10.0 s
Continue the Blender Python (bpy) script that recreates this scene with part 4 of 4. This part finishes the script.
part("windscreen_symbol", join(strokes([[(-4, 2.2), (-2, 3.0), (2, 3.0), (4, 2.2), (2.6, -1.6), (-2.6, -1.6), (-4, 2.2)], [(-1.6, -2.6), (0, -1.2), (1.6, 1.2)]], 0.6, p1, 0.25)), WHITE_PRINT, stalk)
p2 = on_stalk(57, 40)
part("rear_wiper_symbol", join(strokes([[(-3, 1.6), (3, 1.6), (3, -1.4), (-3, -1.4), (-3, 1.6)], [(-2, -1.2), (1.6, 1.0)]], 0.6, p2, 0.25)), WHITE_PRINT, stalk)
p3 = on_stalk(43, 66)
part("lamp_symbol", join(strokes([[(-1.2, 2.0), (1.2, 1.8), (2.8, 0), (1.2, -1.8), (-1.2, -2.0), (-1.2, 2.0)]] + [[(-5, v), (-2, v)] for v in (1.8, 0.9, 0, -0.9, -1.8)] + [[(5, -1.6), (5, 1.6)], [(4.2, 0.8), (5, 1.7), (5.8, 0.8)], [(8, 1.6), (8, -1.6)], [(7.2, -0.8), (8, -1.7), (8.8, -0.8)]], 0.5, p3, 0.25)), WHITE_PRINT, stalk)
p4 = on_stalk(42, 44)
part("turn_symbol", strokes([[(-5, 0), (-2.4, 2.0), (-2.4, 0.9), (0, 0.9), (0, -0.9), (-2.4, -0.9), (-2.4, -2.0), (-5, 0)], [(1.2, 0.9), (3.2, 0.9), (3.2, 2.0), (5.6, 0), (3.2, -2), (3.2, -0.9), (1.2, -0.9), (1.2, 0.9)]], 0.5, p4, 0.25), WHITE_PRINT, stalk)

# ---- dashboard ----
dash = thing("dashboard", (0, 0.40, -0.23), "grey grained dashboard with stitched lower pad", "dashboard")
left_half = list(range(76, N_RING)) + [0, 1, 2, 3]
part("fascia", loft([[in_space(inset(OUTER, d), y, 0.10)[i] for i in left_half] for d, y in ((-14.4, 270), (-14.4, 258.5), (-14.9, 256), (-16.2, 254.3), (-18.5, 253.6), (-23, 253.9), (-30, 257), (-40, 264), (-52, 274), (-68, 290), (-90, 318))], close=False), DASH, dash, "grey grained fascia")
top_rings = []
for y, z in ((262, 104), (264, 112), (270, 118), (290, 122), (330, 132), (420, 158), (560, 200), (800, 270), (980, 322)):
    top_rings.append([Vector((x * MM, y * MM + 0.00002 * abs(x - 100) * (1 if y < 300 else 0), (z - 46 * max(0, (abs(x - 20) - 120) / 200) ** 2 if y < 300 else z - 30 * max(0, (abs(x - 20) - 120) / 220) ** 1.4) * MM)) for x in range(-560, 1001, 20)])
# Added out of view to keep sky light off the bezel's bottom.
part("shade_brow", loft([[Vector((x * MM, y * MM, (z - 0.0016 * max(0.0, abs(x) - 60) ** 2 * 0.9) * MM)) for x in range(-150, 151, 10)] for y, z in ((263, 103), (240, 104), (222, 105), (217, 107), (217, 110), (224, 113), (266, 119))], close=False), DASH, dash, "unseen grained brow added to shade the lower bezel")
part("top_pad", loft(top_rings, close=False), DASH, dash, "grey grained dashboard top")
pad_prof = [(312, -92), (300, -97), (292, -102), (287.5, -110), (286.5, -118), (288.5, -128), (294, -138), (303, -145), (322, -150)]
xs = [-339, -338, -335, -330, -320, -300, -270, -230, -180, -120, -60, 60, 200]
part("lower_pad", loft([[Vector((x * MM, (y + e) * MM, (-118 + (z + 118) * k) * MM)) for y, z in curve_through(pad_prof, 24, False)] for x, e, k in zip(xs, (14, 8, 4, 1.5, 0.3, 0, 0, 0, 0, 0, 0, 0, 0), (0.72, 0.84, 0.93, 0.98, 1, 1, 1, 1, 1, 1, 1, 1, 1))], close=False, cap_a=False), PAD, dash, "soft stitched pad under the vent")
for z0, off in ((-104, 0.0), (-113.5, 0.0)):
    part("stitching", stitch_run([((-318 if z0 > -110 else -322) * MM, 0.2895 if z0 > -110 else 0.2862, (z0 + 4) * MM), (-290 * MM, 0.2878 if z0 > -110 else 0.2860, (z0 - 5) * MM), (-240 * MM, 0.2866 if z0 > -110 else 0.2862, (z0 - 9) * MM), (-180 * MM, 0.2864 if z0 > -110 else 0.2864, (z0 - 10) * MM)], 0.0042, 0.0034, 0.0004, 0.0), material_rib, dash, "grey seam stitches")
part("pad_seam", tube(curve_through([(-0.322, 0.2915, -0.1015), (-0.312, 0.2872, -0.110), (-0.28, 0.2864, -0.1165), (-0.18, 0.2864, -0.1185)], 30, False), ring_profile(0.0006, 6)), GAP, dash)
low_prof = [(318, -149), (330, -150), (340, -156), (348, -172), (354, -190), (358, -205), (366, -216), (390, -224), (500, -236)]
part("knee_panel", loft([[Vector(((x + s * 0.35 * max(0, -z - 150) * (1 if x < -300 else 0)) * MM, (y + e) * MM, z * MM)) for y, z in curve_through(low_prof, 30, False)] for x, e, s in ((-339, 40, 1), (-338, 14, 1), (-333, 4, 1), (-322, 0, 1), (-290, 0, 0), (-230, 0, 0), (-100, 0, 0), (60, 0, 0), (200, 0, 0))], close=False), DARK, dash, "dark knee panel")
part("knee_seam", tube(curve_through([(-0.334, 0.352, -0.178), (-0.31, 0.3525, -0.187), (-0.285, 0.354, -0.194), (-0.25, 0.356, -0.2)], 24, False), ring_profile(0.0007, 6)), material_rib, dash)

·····

== Work instructions ==
Once more, set down the full listing, verbatim.

== Correct response ==
10.0 s
Continue the Blender Python (bpy) script that recreates this scene with part 4 of 4. This part finishes the script.
part("windscreen_symbol", join(strokes([[(-4, 2.2), (-2, 3.0), (2, 3.0), (4, 2.2), (2.6, -1.6), (-2.6, -1.6), (-4, 2.2)], [(-1.6, -2.6), (0, -1.2), (1.6, 1.2)]], 0.6, p1, 0.25)), WHITE_PRINT, stalk)
p2 = on_stalk(57, 40)
part("rear_wiper_symbol", join(strokes([[(-3, 1.6), (3, 1.6), (3, -1.4), (-3, -1.4), (-3, 1.6)], [(-2, -1.2), (1.6, 1.0)]], 0.6, p2, 0.25)), WHITE_PRINT, stalk)
p3 = on_stalk(43, 66)
part("lamp_symbol", join(strokes([[(-1.2, 2.0), (1.2, 1.8), (2.8, 0), (1.2, -1.8), (-1.2, -2.0), (-1.2, 2.0)]] + [[(-5, v), (-2, v)] for v in (1.8, 0.9, 0, -0.9, -1.8)] + [[(5, -1.6), (5, 1.6)], [(4.2, 0.8), (5, 1.7), (5.8, 0.8)], [(8, 1.6), (8, -1.6)], [(7.2, -0.8), (8, -1.7), (8.8, -0.8)]], 0.5, p3, 0.25)), WHITE_PRINT, stalk)
p4 = on_stalk(42, 44)
part("turn_symbol", strokes([[(-5, 0), (-2.4, 2.0), (-2.4, 0.9), (0, 0.9), (0, -0.9), (-2.4, -0.9), (-2.4, -2.0), (-5, 0)], [(1.2, 0.9), (3.2, 0.9), (3.2, 2.0), (5.6, 0), (3.2, -2), (3.2, -0.9), (1.2, -0.9), (1.2, 0.9)]], 0.5, p4, 0.25), WHITE_PRINT, stalk)

# ---- dashboard ----
dash = thing("dashboard", (0, 0.40, -0.23), "grey grained dashboard with stitched lower pad", "dashboard")
left_half = list(range(76, N_RING)) + [0, 1, 2, 3]
part("fascia", loft([[in_space(inset(OUTER, d), y, 0.10)[i] for i in left_half] for d, y in ((-14.4, 270), (-14.4, 258.5), (-14.9, 256), (-16.2, 254.3), (-18.5, 253.6), (-23, 253.9), (-30, 257), (-40, 264), (-52, 274), (-68, 290), (-90, 318))], close=False), DASH, dash, "grey grained fascia")
top_rings = []
for y, z in ((262, 104), (264, 112), (270, 118), (290, 122), (330, 132), (420, 158), (560, 200), (800, 270), (980, 322)):
    top_rings.append([Vector((x * MM, y * MM + 0.00002 * abs(x - 100) * (1 if y < 300 else 0), (z - 46 * max(0, (abs(x - 20) - 120) / 200) ** 2 if y < 300 else z - 30 * max(0, (abs(x - 20) - 120) / 220) ** 1.4) * MM)) for x in range(-560, 1001, 20)])
# Added out of view to keep sky light off the bezel's bottom.
part("shade_brow", loft([[Vector((x * MM, y * MM, (z - 0.0016 * max(0.0, abs(x) - 60) ** 2 * 0.9) * MM)) for x in range(-150, 151, 10)] for y, z in ((263, 103), (240, 104), (222, 105), (217, 107), (217, 110), (224, 113), (266, 119))], close=False), DASH, dash, "unseen grained brow added to shade the lower bezel")
part("top_pad", loft(top_rings, close=False), DASH, dash, "grey grained dashboard top")
pad_prof = [(312, -92), (300, -97), (292, -102), (287.5, -110), (286.5, -118), (288.5, -128), (294, -138), (303, -145), (322, -150)]
xs = [-339, -338, -335, -330, -320, -300, -270, -230, -180, -120, -60, 60, 200]
part("lower_pad", loft([[Vector((x * MM, (y + e) * MM, (-118 + (z + 118) * k) * MM)) for y, z in curve_through(pad_prof, 24, False)] for x, e, k in zip(xs, (14, 8, 4, 1.5, 0.3, 0, 0, 0, 0, 0, 0, 0, 0), (0.72, 0.84, 0.93, 0.98, 1, 1, 1, 1, 1, 1, 1, 1, 1))], close=False, cap_a=False), PAD, dash, "soft stitched pad under the vent")
for z0, off in ((-104, 0.0), (-113.5, 0.0)):
    part("stitching", stitch_run([((-318 if z0 > -110 else -322) * MM, 0.2895 if z0 > -110 else 0.2862, (z0 + 4) * MM), (-290 * MM, 0.2878 if z0 > -110 else 0.2860, (z0 - 5) * MM), (-240 * MM, 0.2866 if z0 > -110 else 0.2862, (z0 - 9) * MM), (-180 * MM, 0.2864 if z0 > -110 else 0.2864, (z0 - 10) * MM)], 0.0042, 0.0034, 0.0004, 0.0), material_rib, dash, "grey seam stitches")
part("pad_seam", tube(curve_through([(-0.322, 0.2915, -0.1015), (-0.312, 0.2872, -0.110), (-0.28, 0.2864, -0.1165), (-0.18, 0.2864, -0.1185)], 30, False), ring_profile(0.0006, 6)), GAP, dash)
low_prof = [(318, -149), (330, -150), (340, -156), (348, -172), (354, -190), (358, -205), (366, -216), (390, -224), (500, -236)]
part("knee_panel", loft([[Vector(((x + s * 0.35 * max(0, -z - 150) * (1 if x < -300 else 0)) * MM, (y + e) * MM, z * MM)) for y, z in curve_through(low_prof, 30, False)] for x, e, s in ((-339, 40, 1), (-338, 14, 1), (-333, 4, 1), (-322, 0, 1), (-290, 0, 0), (-230, 0, 0), (-100, 0, 0), (60, 0, 0), (200, 0, 0))], close=False), DARK, dash, "dark knee panel")
part("knee_seam", tube(curve_through([(-0.334, 0.352, -0.178), (-0.31, 0.3525, -0.187), (-0.285, 0.354, -0.194), (-0.25, 0.356, -0.2)], 24, False), ring_profile(0.0007, 6)), material_rib, dash)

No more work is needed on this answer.